Chinese Printmaking Today, an intriguing reversal of creative sourcing, displayed around 200 works by 91 artists.
By far the most ambitious project of the Muban Foundation was the conception in July 1997 and commissioning in October 1997 of a portfolio of 60 new works by 60 of China's most respected printmakers.
The three principles permeating the project were firstly to support, encourage and promote the art of woodblock printing in China; secondly to document and present Chinese woodblock printing to a western audience; and thirdly to introduce the Muban Foundation to printmakers in China.
Most recently, the Trust was the enabling sponsor for and contributor to the Conference The Colour Print in China 1600-1800 convened by Anne Farrer and held at Sotheby’s Institute of Art, London in June 2010.
The Conference included scholarly contributions from China, France, Germany, Japan, the UK and the USA and attracted an audience from those working in museums and public collections together with private individuals with an interest in Chinese prints and printmaking.
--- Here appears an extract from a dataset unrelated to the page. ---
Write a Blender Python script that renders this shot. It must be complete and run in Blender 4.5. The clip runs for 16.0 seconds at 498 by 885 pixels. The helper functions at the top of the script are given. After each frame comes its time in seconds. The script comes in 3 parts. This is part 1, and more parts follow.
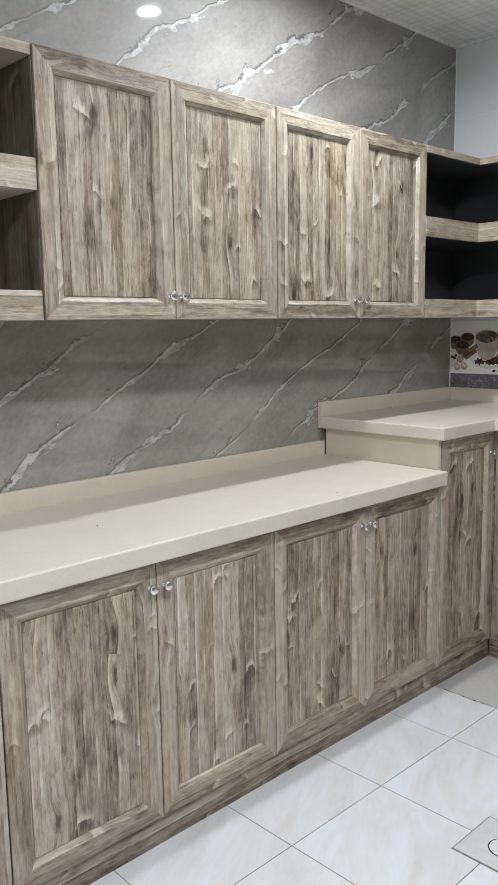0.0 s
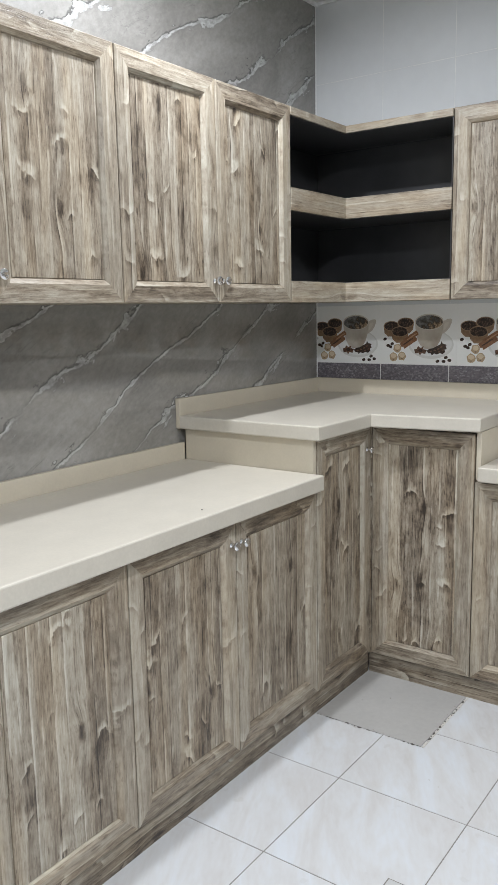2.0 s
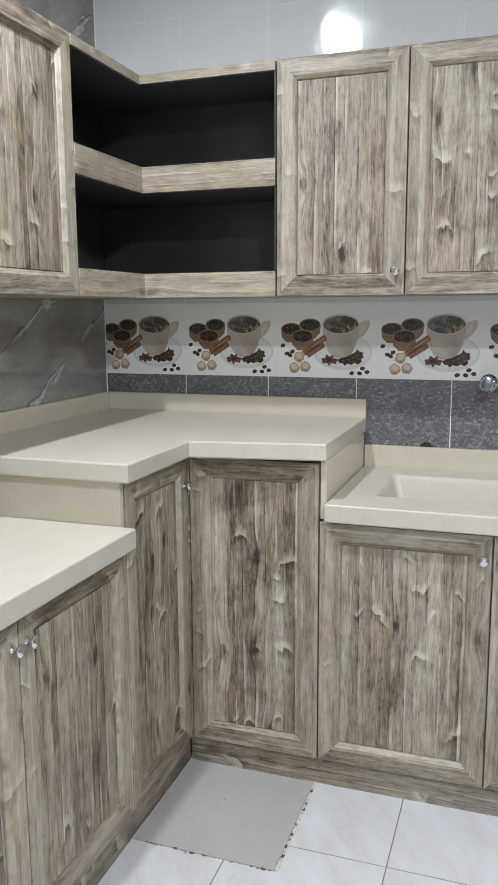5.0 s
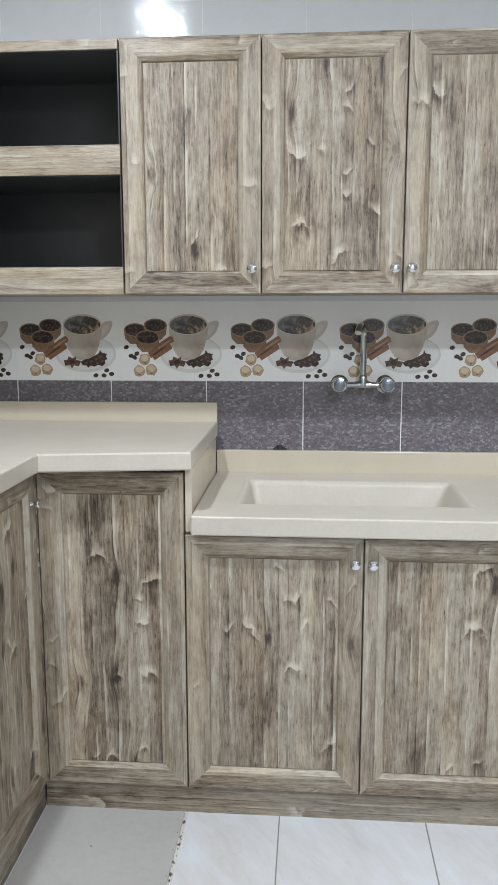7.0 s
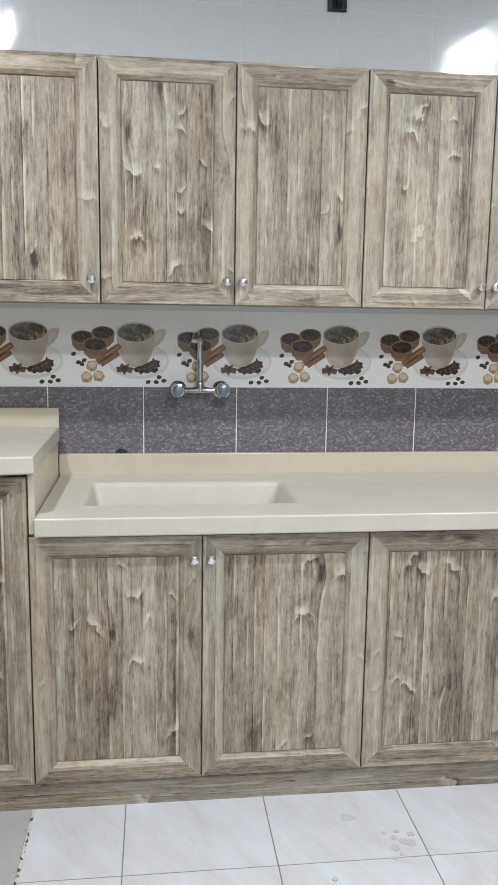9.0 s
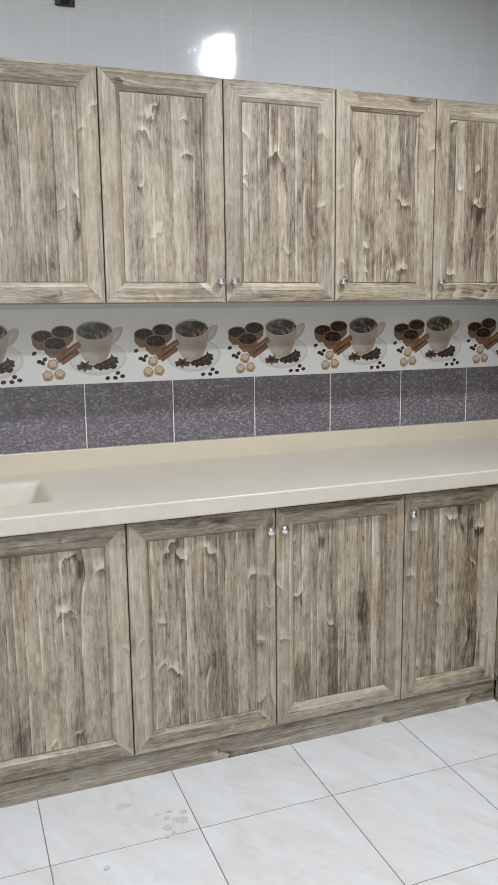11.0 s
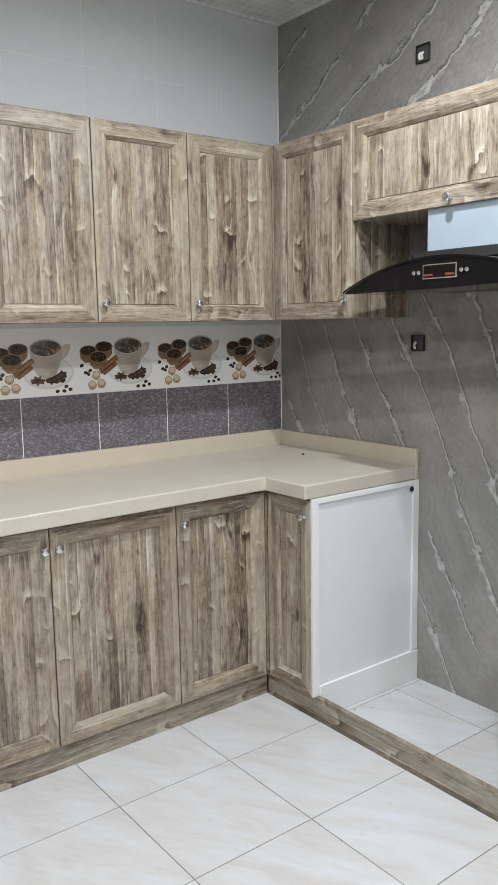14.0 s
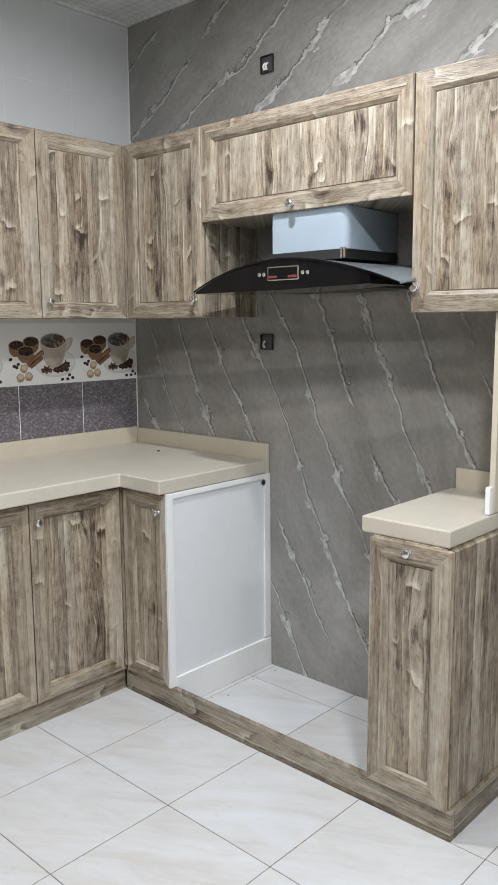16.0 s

With fortuitous timing and clear evidence of the curatorial worm having turned full circle, the Conference was held against the backdrop of the most recent exhibition of Chinese prints and printmaking The Printed Image in China from the 8th to the 21st Centuries shown at the British Museum between May and September 2010 and curated by Clarissa von Spee.
Whilst not directly related to the collection formed by the Muban Foundation, the British Museum exhibition nevertheless shared many of the enthusiasms and concerns of the Trust and helped to confirm London as a centre for the study of Chinese printmaking.